Cardiac fibroblasts are critical for the maintenance of extracellular matrix deposition and turnover in the normal heart and are key mediators of inflammatory and fibrotic myocardial remodeling in the injured and failing heart. Sphingosine kinase (SphK) activation is a well-recognized determinant of cell fate in cardiac myocytes and other cells, but SphK responses have not previously been studied in cardiac fibroblasts. Initially we found that total SphK activity is over 10-fold higher in cardiac fibroblasts than in adult mouse cardiac myocytes. SphK is composed of two major isoforms, SphK-1 and SphK-2. In fibroblasts isolated from SphK-1 knockout mice, SphK activity was greatly reduced indicating that SphK-1 is the major isoform expressed in these cells. To determine whether SphK regulates cell proliferation and the proinflammatory protein inducible nitric oxide synthase (iNOS), we exposed cultured cardiac fibroblasts to the cytokine interleukin-1β (IL-1β) and/or hypoxia. Both hypoxia and IL-1β alone and in combination enhanced fibroblast SphK activity.

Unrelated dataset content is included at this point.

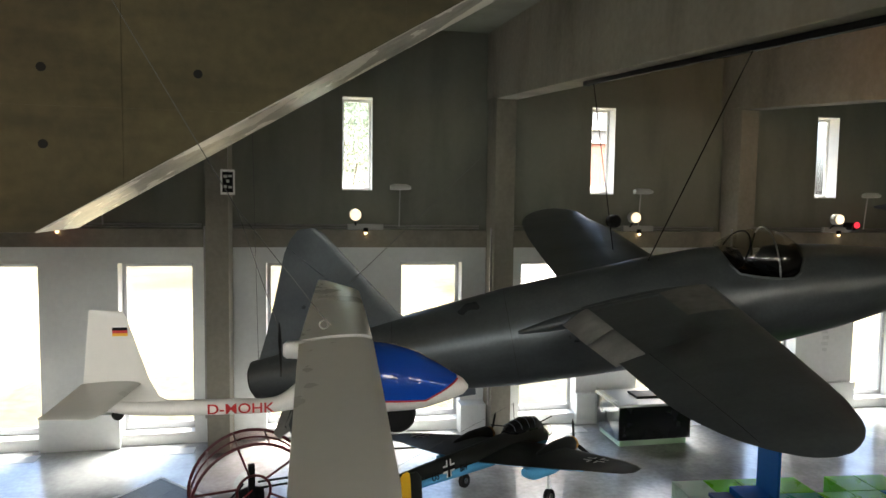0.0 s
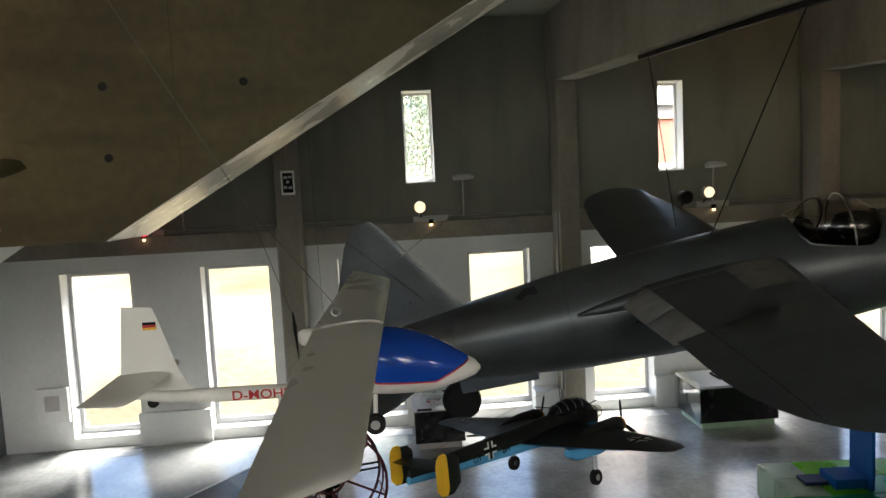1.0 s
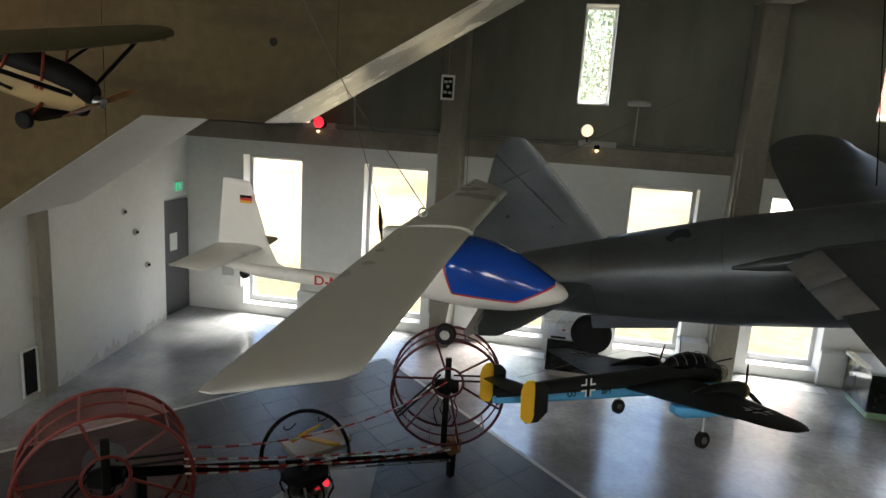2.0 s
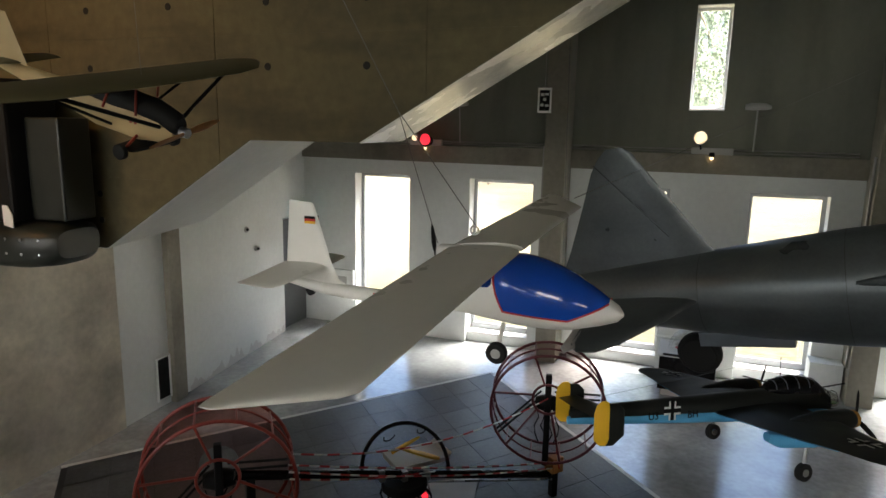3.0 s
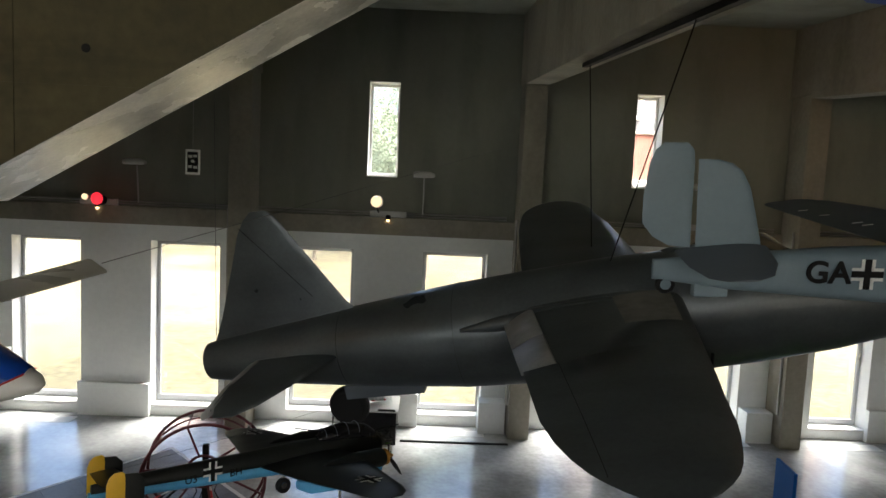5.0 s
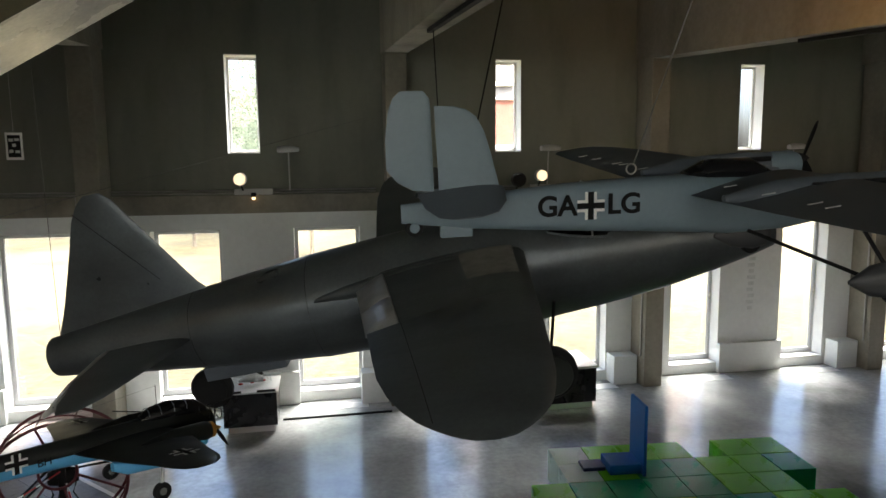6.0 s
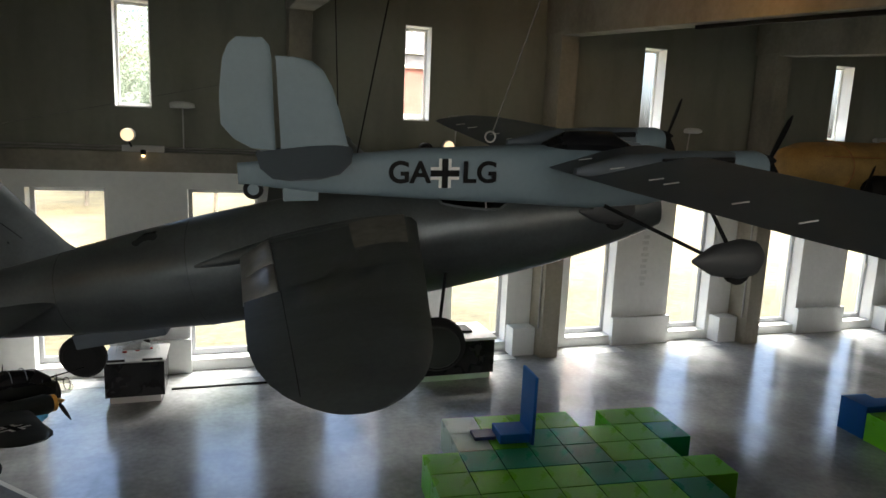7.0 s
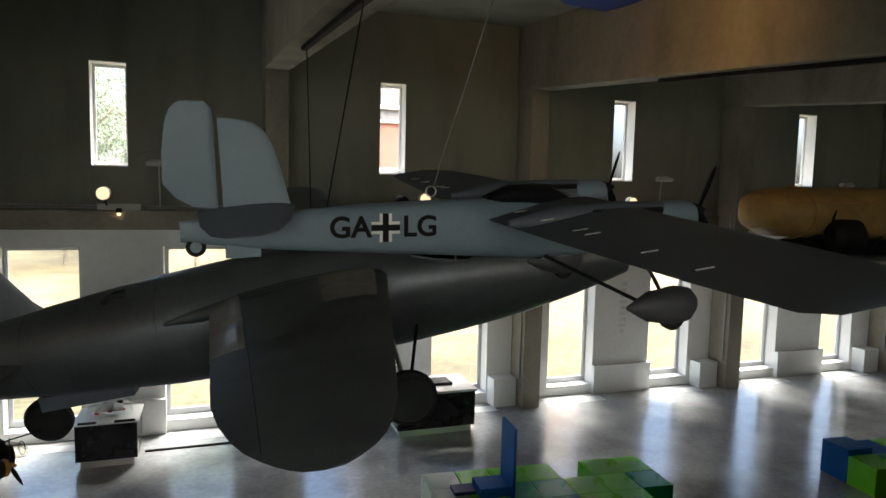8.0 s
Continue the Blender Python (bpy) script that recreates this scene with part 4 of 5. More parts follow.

In wild-type fibroblasts, hypoxia induced proliferation, but in SphK-1 null fibroblasts this response was blunted even in the presence of serum. In contrast, we found that iNOS expression and NO production were enhanced in SphK-1 null fibroblasts during hypoxia. In wild-type fibroblasts, IL-1β was only a weak inducer of iNOS and of NO accumulation and hypoxia alone had no significant effect on iNOS activation. However, IL-1β in combination with hypoxia extensively stimulated iNOS and NO production, and this stimulation was enhanced in SphK-1 null fibroblasts. We conclude that activation of endogenous SphK-1 serves a dual regulatory function: it is required for optimal cardiac fibroblast proliferation but is a negative modulator of proinflammatory responses during hypoxia.